Sunday, 13 December 2015

Christmas Songs

“Ooh, I like this one...” I thought the checkout girl was commenting on my shopping. They quite often do this, especially if it’s something that they didn’t know that their shop sold. In a worrying parody of Scottish grocery retailing this usually turns out to be some form of fresh fruit and veg. However, her face then looked glum, “… but it’s Elton John next.” She was actually talking about the shop’s piped selection of Christmas songs which is played on an endless loop by the supermarket to torture their employees as if they were Guantanamo Bay inmates. No doubt the staff Christmas night out involves waterboarding.

In fact the song she liked was a little known Kate Bush single, December Will Be Magic Again, which has never appeared on Ms Bush’s albums and only rarely appears on Christmas compilations. It’s rather a shame as it is actually a very good song in its own right:

I can sympathise with shop workers who have piped music inflicted on them. I actually boycotted our local Lidl supermarket earlier this year when they tried to introduce it: they eventually relented. However, there is a general consensus that all Christmas songs are appalling. Not Christmas carols, of course, which exist, quite rightly, in their own context, but songs that have been written specifically for the Christmas market. Essentially commercial music: cashing-in on Christmas. For the most part, I’d agree with this but there are exceptions to this rule. I’d strongly recommend anyone to listen to Phil Spector’s Christmas Album which dates back to when he was an innovative record producer rather than a convicted murderer. As commercial records go that was originally a flop but it captures perfectly the R&B girl group sound from the period.  In a similar vein is Mariah Carey’s All I Want For Christmas Is You. I normally regard Ms Carey as a dreadful, warbling harpy but this record is genuinely uplifting:

I think to make a genuinely good Christmas song they need to be written about Christmas rather than for Christmas. Joni Mitchell’s song, River, is a great example of this: the song is set at Christmas but is about a relationship breakup and the emotional debris that goes with it:

Another song that is seemingly a Christmas tune but is actually something else is John Lennon’s Happy Xmas (War Is Over). Written primarily as an anti-Vietnam war song the Christmas message makes it far more accessible to a wider audience:

The interesting thing with most Christmas songs is they tend to appear as asides, throwaway tracks that don’t appear on the artists albums or in their main repertoire. One of the exceptions to this is Jethro Tull’s Ring Out, Solstice Bells which appeared right in the middle of their Songs from the Wood album. The other interesting thing about this song is that it draws upon the pre-Christian pagan origins of the mid-winter festival rather than the celebration of the birth of Jesus (let alone the worship of money that most “Christmas” celebrations seem to centre on.)

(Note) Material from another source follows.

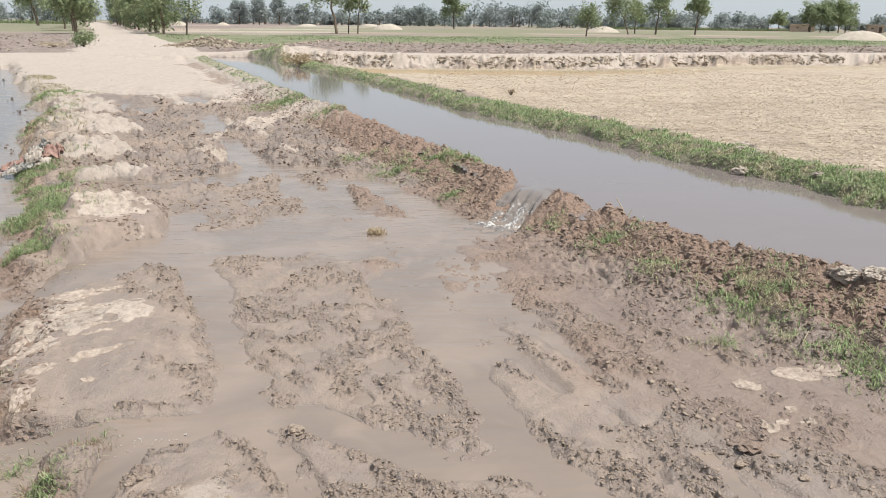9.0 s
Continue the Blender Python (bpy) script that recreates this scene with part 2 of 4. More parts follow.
def rough(x, y, size, seed, octaves=3, gain=0.5):
    total, amp = 0, 1.0
    for k in range(octaves):
        cx, sx = math.cos(0.7 * k), math.sin(0.7 * k)
        total = total + amp * lump(x * cx - y * sx, x * sx + y * cx, size * 0.47**k, seed + 17 * k)
        amp *= gain
    return total


def step(a, b, v):
    t = np.clip((v - a) / (b - a), 0, 1)
    return t * t * (3 - 2 * t)


def broken(x, y, size, seed):
    """Broken flat clods with steep sides, about -0.5 to 0.5."""
    big = rough(x, y, size, seed, 2, 0.55)
    small = rough(x, y, size * 0.48, seed + 5, 2, 0.55)
    return 0.6 * step(-0.05, 0.25, big) + 0.4 * step(-0.05, 0.28, small) + 0.12 * small - 0.5


def along(x, y, pts):
    """Distance from a polyline."""
    best = np.full(x.shape, 1e9)
    for (ax, ay), (bx, by) in zip(pts, pts[1:]):
        dx, dy = bx - ax, by - ay
        t = np.clip(((x - ax) * dx + (y - ay) * dy) / (dx * dx + dy * dy), 0, 1)
        best = np.minimum(best, (x - ax - t * dx) ** 2 + (y - ay - t * dy) ** 2)
    return np.sqrt(best)


def line(table):
    ys, xs = zip(*table)
    ys, xs = np.array(ys, float), np.array(xs, float)

    def off(x, y):
        """Metres to the right of the line, square to it."""
        at = np.interp(y, ys, xs)
        slope = (np.interp(y + 0.6, ys, xs) - np.interp(y - 0.6, ys, xs)) / 1.2
        return (x - at) / np.sqrt(1 + slope * slope)

    return off


# (y, x): the crest of the bank by the lane, the water's far margin, the edge of the flooded field
bank_crest = line([(-8, 10.4), (0, 5.4), (2.8, 3.55), (4.01, 2.72), (4.53, 2.38), (5.12, 1.95), (5.64, 1.69), (6.38, 1.37),
                   (6.89, 1.17), (7.32, 1.0), (8.34, 0.74), (8.88, 0.5), (9.45, 0.2), (10.25, -0.15), (11.73, -0.64),
                   (13.41, -1.22), (15.25, -1.97), (17.65, -2.84), (22.31, -4.4), (30.24, -7.28), (36, -9.2)])
far_margin = line([(-8, 12.6), (0, 7.8), (3, 6.1), (5, 4.85), (6.1, 4.05), (7.19, 3.68), (8.35, 3.13), (9.6, 2.7), (10.96, 2.22),
                   (12.35, 1.6), (13.83, 0.9), (17.8, -0.3), (20.46, -1.1), (22.7, -2.0), (26.46, -3.45), (33.6, -6.05), (36, -6.9)])
flood_edge = line([(-6, -1.2), (1.5, -1.15), (1.9, -1.25), (2.2, -1.36), (2.6, -1.38), (2.85, -1.6), (3.2, -1.98), (4.5, -2.32), (5.2, -2.78), (6.1, -3.12),
                   (7.8, -3.92), (9.4, -4.68), (11.7, -5.6), (16.4, -7.5), (23, -11), (29.5, -14.5), (60, -31)])
scarp_line = line([(-60, 22), (-8, 33.5), (-4, 30.5), (-0.5, 29), (6, 29), (11, 31.5), (17, 34), (22, 35), (60, 47), (300, 90)])
road_mid = line([(14, -5.6), (18, -6), (28, -9.2), (44, -14.2), (78, -27.4), (126, -46), (200, -75), (331, -126), (600, -230)])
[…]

There is of course the anti-Christmas song that protest the commercialisation of Christmas. A gereat example of this is Greg Lake’s I Believe in Father Christmas which not only takes a swipe at the avaricious hijacking of Christmas but also uses a cracking refrain from Sergei Prokofiev's Lieutenant Kijé:

So is there no place for a commercial Christmas song? Probably the most overplayed song at Christmas is Slade’s Merry Xmas Everybody but I still think it’s a brilliant piece of song writing. In the early 1970’s there was a distinct gap between commercial single-orientated pop music and the more album-orientated “serious” music. Slade were definitely a singles orientated band but they were also superb song-writers. I have a greatest hits compilation by Slade and every song is a classic. It is in chronological order for the most part but Merry Xmas Everybody is the closing track which makes for a great party album. Noddy Holder often calls the song his “pension scheme”. Well why not? None of us are getting any younger.